NOTE: I plan to try Aaron Franklin's Paper Wrapping technique, It is still wrapping after 6 hours or so but should improve Bark retention over Foil. We will see...
 
I have taken to a unwrapped-wrapped-unwrapped technique.... kind of like 3-2-1 ribs. I wrap at 165° with a bottle of good beer, take it to 180°, then unwrap and take it to finish (usually around 200°). This helps it through the stall, keeps it very moist, but the final unwrap is long enough to re-set the bark nicely.

It also gives me some nice juices in the foil from the wrap to serve the slices with..... but I also do like unwrapped briskets as well, I just cook them very low and slow to avoid drying them out when I do it that way.
 
I wrap, but based on the desired time in smoke rather than the stall point.

The strange coincidence is that my desired time in smoke pretty closely equals the stall point.

Good luck and good smoking.
 
I don't wrap my brisket but I put it in a tin foil pan from the start. By the time the meat is up to 190 degrees the brisket is swimming in Au jus.
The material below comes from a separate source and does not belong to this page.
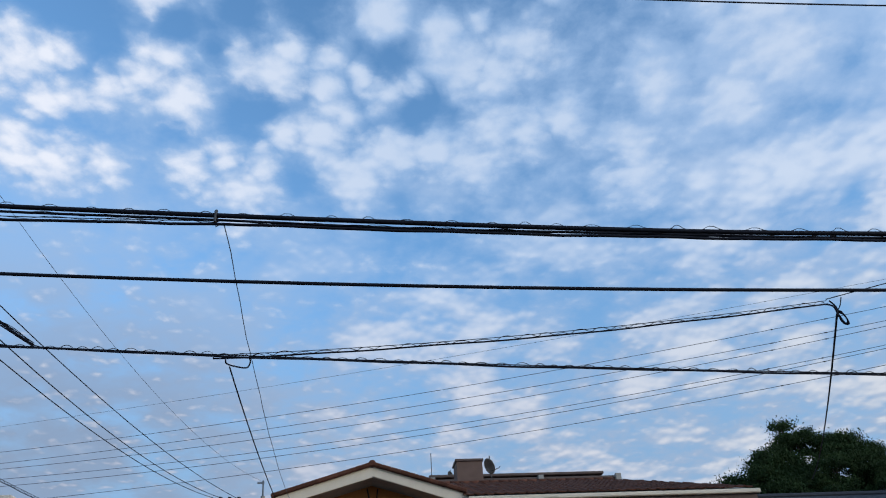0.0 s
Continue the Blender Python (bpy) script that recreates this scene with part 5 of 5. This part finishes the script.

After I have let the meat rest and then cut it I put the slices back in the Au jus.
 
I personally believe that the answer has to do with your smoker!

Do you need that extra moisture?

Seriously you are changing a long smoke to a short smoke, why do you consider a 12 hour smoke short? LOL

If you are burning charcoal or wood, I can understand it. Cost of resources and that the moisture needed.

If you could be sure of an exact time of completion either way and needed to plan it, maybe.

But since I and currently using an electric, and don't need the moisture, don't need to worry about resources, in no hurry to finish, and love that lovely unsteamed bark. bAlthough since I got these store bought teeth the softer steam bark ain't bad.

I don't wrap, when I do it is just to increase my experience.